I am both older and colder in winter. I can at long last understand why so many retired people leave the environs of New York City for Florida during the winter months and, in many cases, for one and all seasons. I, too, can now envision living in warmer climes all year round, although I doubt I ever will. Once upon a time when youthful exuberance careened through my veins, snow had mass appeal to me. Sometimes it caused the schools to close, which was always welcome. Playing tackle football courtesy of a blanket of snow on the concrete, which we couldn’t do in the summertime, was quite fun. And watching the snow fly in real time was a real treat as well. I will admit that I still appreciate the beauty of a snow event, but concerns of what my life will very soon be like—with all the ensuing hardships—tarnish the pretty picture pretty fast. They quickly drown out the peaceful evocation of Tony Bennett singing “Snowfall.”
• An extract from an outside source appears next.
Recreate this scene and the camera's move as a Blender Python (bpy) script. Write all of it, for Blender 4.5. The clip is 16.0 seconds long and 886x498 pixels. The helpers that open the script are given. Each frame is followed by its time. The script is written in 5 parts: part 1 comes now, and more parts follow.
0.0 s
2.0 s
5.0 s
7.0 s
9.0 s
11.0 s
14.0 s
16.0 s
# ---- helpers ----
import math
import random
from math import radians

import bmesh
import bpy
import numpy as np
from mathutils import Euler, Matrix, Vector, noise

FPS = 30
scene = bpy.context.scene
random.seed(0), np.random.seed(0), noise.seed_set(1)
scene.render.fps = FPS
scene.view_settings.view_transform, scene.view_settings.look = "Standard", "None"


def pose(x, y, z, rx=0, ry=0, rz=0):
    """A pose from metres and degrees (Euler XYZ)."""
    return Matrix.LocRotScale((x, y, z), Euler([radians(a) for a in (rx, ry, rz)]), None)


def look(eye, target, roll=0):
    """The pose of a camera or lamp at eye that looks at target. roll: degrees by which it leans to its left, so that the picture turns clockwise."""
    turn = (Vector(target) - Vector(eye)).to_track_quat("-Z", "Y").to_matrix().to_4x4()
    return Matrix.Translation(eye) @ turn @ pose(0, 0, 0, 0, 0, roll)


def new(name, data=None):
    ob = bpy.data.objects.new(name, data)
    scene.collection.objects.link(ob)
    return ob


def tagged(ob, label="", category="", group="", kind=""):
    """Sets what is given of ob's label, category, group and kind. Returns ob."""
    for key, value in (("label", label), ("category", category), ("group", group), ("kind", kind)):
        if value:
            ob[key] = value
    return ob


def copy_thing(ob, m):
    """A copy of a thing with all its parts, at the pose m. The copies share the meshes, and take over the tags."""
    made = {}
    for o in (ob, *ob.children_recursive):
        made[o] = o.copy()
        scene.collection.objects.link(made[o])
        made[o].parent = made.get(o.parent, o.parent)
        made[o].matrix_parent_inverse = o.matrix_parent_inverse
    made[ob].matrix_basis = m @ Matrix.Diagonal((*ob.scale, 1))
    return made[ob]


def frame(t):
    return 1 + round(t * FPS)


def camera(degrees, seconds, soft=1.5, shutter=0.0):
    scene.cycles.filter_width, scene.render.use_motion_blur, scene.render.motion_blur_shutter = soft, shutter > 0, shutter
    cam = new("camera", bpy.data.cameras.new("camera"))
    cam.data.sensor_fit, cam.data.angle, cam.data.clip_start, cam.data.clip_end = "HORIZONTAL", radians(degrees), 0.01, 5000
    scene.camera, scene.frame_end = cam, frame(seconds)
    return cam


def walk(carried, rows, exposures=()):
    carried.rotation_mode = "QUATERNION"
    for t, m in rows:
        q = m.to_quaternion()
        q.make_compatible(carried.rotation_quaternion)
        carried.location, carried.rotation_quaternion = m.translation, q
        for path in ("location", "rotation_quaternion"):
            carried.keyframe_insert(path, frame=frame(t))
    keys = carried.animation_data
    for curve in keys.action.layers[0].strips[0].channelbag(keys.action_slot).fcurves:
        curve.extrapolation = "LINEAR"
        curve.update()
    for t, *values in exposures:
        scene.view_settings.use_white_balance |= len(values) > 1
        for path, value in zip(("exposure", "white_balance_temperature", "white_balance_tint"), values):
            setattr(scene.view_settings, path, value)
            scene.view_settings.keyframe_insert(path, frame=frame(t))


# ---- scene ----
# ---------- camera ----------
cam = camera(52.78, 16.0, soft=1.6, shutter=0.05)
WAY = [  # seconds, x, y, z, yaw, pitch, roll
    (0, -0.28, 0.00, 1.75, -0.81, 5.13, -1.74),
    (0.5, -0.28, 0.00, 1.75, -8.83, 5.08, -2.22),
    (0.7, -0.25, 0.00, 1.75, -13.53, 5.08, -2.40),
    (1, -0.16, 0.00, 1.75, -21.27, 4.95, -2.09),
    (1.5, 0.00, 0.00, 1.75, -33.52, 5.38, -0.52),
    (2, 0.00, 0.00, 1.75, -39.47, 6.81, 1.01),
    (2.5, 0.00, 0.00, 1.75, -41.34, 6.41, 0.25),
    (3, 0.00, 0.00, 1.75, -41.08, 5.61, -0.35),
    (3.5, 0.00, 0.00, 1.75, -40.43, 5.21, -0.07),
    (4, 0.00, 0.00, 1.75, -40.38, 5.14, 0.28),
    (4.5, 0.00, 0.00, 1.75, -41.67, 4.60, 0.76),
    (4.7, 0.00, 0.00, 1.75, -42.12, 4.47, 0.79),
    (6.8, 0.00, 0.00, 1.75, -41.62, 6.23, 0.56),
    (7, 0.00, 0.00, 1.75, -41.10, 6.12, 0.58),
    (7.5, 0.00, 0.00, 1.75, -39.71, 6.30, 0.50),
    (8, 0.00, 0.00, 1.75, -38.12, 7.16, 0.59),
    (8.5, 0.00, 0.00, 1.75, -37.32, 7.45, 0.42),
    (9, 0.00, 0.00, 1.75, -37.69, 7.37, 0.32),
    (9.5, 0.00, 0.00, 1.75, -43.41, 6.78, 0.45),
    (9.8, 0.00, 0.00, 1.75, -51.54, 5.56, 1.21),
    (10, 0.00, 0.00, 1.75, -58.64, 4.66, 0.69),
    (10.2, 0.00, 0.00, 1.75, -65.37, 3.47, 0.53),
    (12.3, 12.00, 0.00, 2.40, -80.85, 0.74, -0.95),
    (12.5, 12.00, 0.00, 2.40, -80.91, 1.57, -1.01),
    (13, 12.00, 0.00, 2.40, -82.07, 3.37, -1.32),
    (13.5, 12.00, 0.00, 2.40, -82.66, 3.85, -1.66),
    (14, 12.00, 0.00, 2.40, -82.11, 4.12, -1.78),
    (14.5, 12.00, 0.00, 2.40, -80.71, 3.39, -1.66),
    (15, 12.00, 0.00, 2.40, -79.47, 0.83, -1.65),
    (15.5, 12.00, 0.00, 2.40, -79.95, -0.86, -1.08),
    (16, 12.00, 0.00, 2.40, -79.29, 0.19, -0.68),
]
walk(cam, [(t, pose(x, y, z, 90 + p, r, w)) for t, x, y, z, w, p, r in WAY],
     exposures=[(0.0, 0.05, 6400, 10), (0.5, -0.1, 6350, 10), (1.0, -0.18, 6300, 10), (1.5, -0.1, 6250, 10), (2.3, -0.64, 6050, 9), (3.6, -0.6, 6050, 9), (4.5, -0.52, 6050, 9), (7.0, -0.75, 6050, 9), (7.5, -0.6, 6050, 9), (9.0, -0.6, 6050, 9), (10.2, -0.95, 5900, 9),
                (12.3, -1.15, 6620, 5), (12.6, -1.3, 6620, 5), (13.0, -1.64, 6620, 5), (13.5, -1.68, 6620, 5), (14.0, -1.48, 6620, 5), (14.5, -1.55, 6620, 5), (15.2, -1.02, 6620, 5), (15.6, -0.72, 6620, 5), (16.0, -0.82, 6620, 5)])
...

Honestly, I could never have conceived as a boy that I wouldn’t welcome—with open arms and Christmas-like anticipation—a blizzard. Compared to the past couple of decades, big snowfalls were pretty rare when I was a kid on the streets of the Bronx. When they did occur, the spectacles always brought friends and neighbors together. People of all ages—often multiple generations of families—were out shoveling and frolicking in the Winter Wonderland. There’s still some of that fraternity found in a snow's wake, but a whole lot less of it.
If nothing else, bad winters—and this one was the coldest in my living memory—make one really pine for and appreciate spring when it does arrive. As I write these words, it's cold outside—some fifteen degrees below normal in the mid-thirties. But still, it feels like spring and looks like spring with only specks of "onion snow" remaining on the ground and some larger piles of the white stuff—although they are not so white anymore—scattered about. These remnants of the multiple snows of this past winter in building and business parking lots stand as testaments to what was and what soon will be only a memory.
If I could turn the clock back thirty-five or so years, I’d have stickball on my brain right now. I'd be prepping to play that very first game, which we often did at the end of March. It tended to be chilly at “play ball” time, but if the sun shined, we took to our game with joy and a celebratory feel that another long winter had come to pass. Although we liked winter—actually, snow in winter—it was always good to see it go. Spring, stickball, and baseball season—“Let’s go Mets”—had the legs that ushered us into summer, summer vacation, and the things we did during that hot time. All these years later, I’ll settle for some warmer temperatures, a little green, and longer days. Granted, it’s not nearly as exciting as those youthful advents of spring were, but it’ll have to do.